Show every line where "random" occurs.

* [Material provided]:
....

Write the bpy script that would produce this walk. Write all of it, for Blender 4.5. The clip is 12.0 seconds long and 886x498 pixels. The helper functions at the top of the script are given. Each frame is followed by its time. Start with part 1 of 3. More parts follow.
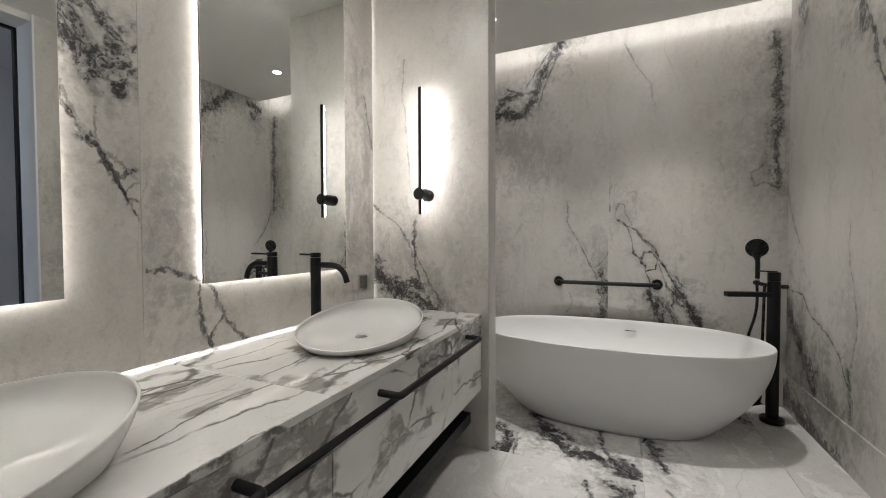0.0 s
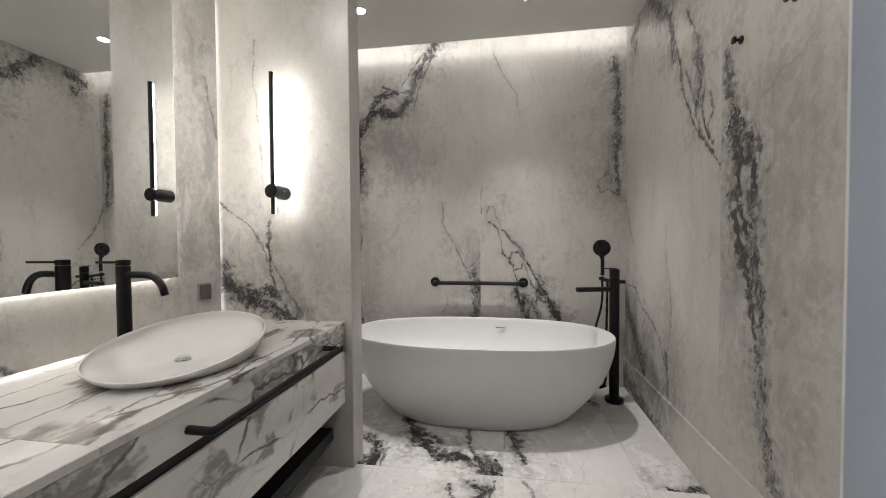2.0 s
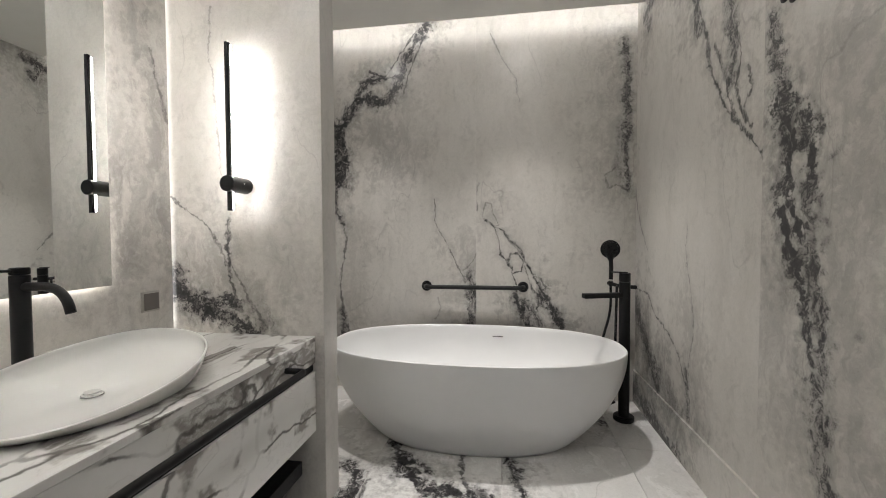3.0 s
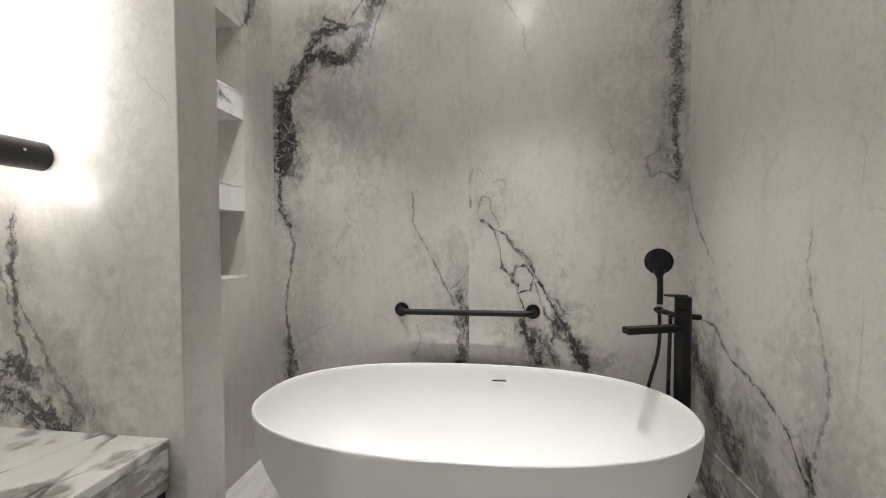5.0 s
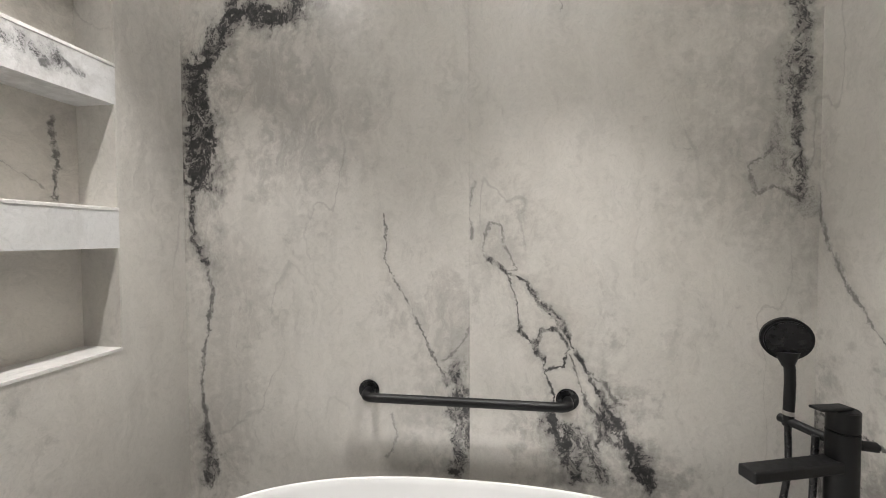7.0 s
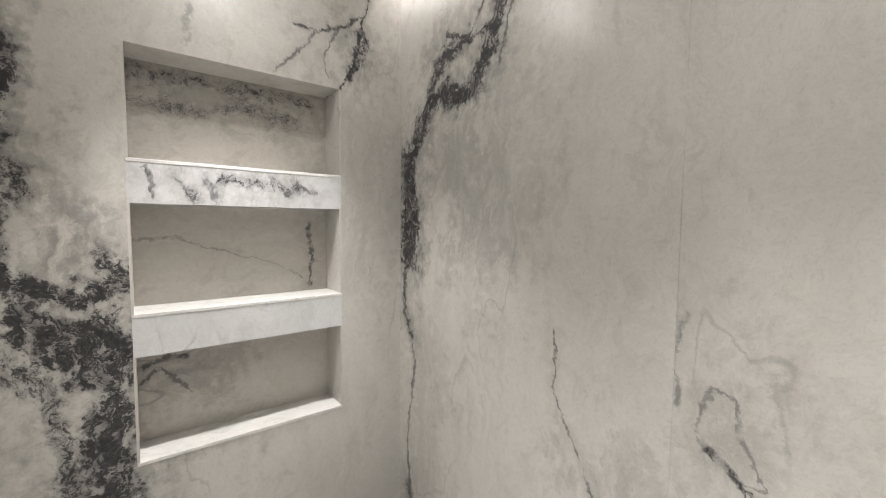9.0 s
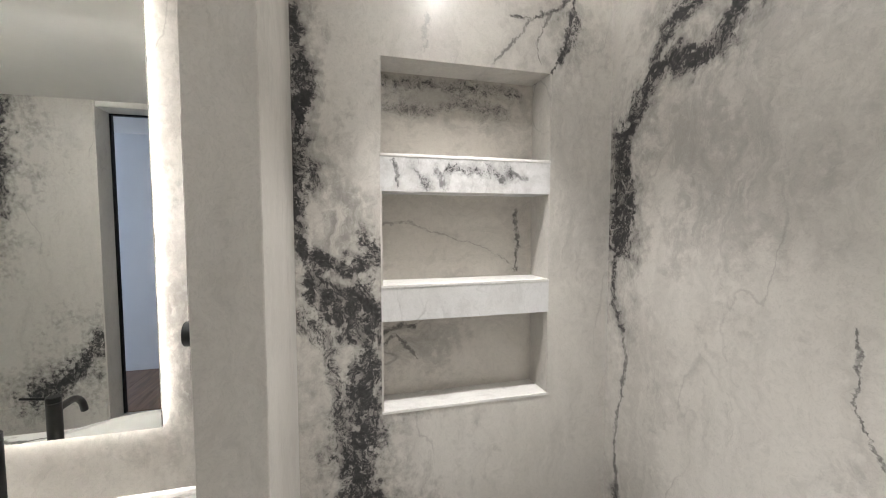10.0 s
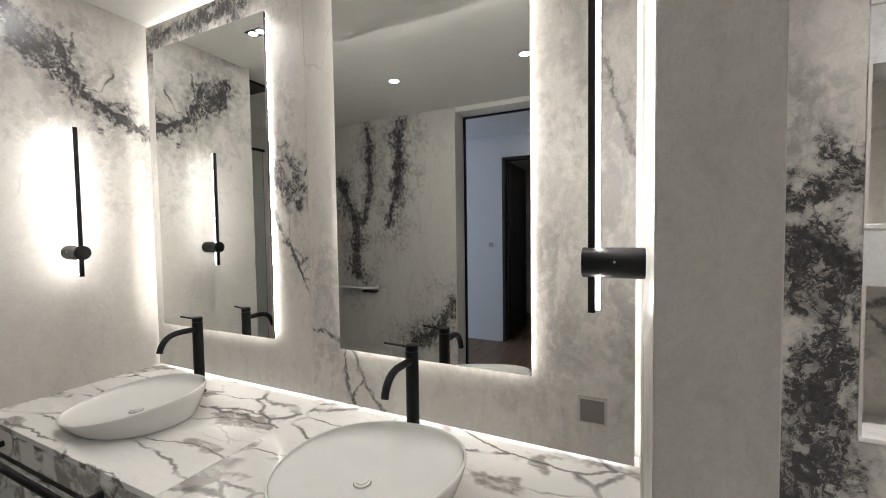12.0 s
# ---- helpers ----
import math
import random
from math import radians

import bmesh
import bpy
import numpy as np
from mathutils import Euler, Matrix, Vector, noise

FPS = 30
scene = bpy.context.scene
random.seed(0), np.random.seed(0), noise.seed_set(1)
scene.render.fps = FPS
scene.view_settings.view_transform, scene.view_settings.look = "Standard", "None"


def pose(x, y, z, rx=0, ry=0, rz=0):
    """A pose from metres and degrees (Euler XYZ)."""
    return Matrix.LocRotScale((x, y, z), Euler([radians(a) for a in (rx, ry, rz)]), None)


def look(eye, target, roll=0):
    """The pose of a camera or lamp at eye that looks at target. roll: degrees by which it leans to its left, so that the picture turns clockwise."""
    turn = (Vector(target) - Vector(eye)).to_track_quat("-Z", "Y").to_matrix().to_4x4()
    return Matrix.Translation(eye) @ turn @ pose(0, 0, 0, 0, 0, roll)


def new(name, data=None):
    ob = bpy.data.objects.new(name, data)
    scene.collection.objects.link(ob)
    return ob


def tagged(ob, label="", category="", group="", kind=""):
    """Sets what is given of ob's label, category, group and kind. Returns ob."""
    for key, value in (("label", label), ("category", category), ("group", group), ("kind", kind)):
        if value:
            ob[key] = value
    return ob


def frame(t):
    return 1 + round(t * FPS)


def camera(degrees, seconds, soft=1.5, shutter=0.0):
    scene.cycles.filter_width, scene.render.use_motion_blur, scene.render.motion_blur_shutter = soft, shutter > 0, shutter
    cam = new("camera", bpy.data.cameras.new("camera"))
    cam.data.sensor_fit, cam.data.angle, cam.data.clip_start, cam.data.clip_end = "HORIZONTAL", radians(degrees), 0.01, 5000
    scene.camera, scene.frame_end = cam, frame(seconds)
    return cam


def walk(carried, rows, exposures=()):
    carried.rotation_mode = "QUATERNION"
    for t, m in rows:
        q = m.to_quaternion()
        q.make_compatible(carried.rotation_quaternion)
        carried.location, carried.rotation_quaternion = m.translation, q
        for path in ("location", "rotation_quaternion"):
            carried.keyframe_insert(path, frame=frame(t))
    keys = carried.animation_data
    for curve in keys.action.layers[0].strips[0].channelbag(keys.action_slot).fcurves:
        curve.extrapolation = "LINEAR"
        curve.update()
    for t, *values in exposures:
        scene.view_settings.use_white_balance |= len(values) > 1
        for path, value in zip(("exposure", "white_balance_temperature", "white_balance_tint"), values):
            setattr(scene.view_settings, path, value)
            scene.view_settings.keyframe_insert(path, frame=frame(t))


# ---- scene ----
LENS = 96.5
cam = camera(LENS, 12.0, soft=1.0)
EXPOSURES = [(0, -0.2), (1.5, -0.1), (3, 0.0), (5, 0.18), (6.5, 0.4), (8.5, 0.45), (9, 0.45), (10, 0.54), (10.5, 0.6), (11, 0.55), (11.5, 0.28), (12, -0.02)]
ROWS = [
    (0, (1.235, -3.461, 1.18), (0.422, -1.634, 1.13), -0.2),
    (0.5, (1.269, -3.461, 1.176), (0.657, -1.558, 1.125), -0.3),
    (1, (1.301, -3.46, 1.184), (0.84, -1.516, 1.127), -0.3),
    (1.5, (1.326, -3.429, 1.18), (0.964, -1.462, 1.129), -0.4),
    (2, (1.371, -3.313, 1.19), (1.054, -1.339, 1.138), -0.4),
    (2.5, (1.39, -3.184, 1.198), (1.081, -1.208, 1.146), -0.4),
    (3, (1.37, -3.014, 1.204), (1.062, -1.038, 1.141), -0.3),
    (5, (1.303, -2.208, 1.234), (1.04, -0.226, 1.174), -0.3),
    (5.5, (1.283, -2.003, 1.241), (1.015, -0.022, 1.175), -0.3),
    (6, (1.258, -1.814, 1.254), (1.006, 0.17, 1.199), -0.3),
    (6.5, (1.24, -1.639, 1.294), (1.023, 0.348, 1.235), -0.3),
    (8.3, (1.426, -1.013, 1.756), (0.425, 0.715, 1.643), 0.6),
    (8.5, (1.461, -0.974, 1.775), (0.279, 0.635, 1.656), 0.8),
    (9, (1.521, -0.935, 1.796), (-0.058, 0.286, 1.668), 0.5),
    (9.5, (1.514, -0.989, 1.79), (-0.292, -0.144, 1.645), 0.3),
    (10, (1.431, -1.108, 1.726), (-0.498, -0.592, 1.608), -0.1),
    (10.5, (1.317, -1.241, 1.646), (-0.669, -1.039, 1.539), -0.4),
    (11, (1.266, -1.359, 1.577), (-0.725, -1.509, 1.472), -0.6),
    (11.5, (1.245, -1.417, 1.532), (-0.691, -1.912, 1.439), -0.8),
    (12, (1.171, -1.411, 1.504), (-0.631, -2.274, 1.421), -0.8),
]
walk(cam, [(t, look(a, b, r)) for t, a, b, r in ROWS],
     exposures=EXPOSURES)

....

* [Answer below]:
import random
random.seed(0), np.random.seed(0), noise.seed_set(1)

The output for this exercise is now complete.